>> start Supplied information

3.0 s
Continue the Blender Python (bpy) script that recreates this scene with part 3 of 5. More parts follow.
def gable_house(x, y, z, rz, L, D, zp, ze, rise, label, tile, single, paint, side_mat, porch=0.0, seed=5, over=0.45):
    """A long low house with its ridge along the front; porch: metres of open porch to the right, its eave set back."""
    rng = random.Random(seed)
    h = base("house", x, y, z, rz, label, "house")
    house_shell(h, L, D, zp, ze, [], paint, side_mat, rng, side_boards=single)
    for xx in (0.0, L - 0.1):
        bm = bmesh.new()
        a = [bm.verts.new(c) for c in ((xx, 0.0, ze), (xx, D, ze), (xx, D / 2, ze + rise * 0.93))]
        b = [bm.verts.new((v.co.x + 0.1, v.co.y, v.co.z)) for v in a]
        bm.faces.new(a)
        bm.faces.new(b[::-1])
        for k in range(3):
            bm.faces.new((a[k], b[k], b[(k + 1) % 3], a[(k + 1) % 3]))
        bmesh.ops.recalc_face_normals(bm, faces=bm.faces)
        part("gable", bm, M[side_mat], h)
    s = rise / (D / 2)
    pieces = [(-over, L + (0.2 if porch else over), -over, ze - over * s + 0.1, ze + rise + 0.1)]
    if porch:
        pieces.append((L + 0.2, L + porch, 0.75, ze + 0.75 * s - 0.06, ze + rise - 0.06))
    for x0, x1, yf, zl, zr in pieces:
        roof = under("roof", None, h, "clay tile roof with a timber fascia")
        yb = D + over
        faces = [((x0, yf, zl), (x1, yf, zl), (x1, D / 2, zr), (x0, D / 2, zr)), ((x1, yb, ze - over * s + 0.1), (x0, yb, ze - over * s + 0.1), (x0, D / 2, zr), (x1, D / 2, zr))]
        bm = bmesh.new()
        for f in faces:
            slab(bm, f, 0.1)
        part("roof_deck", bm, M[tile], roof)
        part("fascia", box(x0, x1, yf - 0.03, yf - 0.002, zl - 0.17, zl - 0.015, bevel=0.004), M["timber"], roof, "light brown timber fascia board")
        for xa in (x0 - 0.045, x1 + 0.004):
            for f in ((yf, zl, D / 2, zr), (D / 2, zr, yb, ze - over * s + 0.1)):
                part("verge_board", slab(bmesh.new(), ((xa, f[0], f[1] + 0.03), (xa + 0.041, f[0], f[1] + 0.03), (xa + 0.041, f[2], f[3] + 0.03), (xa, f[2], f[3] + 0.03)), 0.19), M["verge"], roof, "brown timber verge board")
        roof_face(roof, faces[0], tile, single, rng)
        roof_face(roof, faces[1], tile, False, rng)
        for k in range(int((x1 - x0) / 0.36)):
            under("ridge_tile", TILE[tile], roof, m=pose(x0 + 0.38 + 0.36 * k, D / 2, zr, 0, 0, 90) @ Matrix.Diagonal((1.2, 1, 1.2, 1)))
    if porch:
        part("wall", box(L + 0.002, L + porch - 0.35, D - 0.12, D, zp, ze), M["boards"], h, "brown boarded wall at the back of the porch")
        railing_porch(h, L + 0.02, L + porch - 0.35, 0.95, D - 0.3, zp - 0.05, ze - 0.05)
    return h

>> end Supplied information

Task brief: Write out the whole listing again. Match it word for word.

The result:
3.0 s
Continue the Blender Python (bpy) script that recreates this scene with part 3 of 5. More parts follow.
def gable_house(x, y, z, rz, L, D, zp, ze, rise, label, tile, single, paint, side_mat, porch=0.0, seed=5, over=0.45):
    """A long low house with its ridge along the front; porch: metres of open porch to the right, its eave set back."""
    rng = random.Random(seed)
    h = base("house", x, y, z, rz, label, "house")
    house_shell(h, L, D, zp, ze, [], paint, side_mat, rng, side_boards=single)
    for xx in (0.0, L - 0.1):
        bm = bmesh.new()
        a = [bm.verts.new(c) for c in ((xx, 0.0, ze), (xx, D, ze), (xx, D / 2, ze + rise * 0.93))]
        b = [bm.verts.new((v.co.x + 0.1, v.co.y, v.co.z)) for v in a]
        bm.faces.new(a)
        bm.faces.new(b[::-1])
        for k in range(3):
            bm.faces.new((a[k], b[k], b[(k + 1) % 3], a[(k + 1) % 3]))
        bmesh.ops.recalc_face_normals(bm, faces=bm.faces)
        part("gable", bm, M[side_mat], h)
    s = rise / (D / 2)
    pieces = [(-over, L + (0.2 if porch else over), -over, ze - over * s + 0.1, ze + rise + 0.1)]
    if porch:
        pieces.append((L + 0.2, L + porch, 0.75, ze + 0.75 * s - 0.06, ze + rise - 0.06))
    for x0, x1, yf, zl, zr in pieces:
        roof = under("roof", None, h, "clay tile roof with a timber fascia")
        yb = D + over
        faces = [((x0, yf, zl), (x1, yf, zl), (x1, D / 2, zr), (x0, D / 2, zr)), ((x1, yb, ze - over * s + 0.1), (x0, yb, ze - over * s + 0.1), (x0, D / 2, zr), (x1, D / 2, zr))]
        bm = bmesh.new()
        for f in faces:
            slab(bm, f, 0.1)
        part("roof_deck", bm, M[tile], roof)
        part("fascia", box(x0, x1, yf - 0.03, yf - 0.002, zl - 0.17, zl - 0.015, bevel=0.004), M["timber"], roof, "light brown timber fascia board")
        for xa in (x0 - 0.045, x1 + 0.004):
            for f in ((yf, zl, D / 2, zr), (D / 2, zr, yb, ze - over * s + 0.1)):
                part("verge_board", slab(bmesh.new(), ((xa, f[0], f[1] + 0.03), (xa + 0.041, f[0], f[1] + 0.03), (xa + 0.041, f[2], f[3] + 0.03), (xa, f[2], f[3] + 0.03)), 0.19), M["verge"], roof, "brown timber verge board")
        roof_face(roof, faces[0], tile, single, rng)
        roof_face(roof, faces[1], tile, False, rng)
        for k in range(int((x1 - x0) / 0.36)):
            under("ridge_tile", TILE[tile], roof, m=pose(x0 + 0.38 + 0.36 * k, D / 2, zr, 0, 0, 90) @ Matrix.Diagonal((1.2, 1, 1.2, 1)))
    if porch:
        part("wall", box(L + 0.002, L + porch - 0.35, D - 0.12, D, zp, ze), M["boards"], h, "brown boarded wall at the back of the porch")
        railing_porch(h, L + 0.02, L + porch - 0.35, 0.95, D - 0.3, zp - 0.05, ze - 0.05)
    return h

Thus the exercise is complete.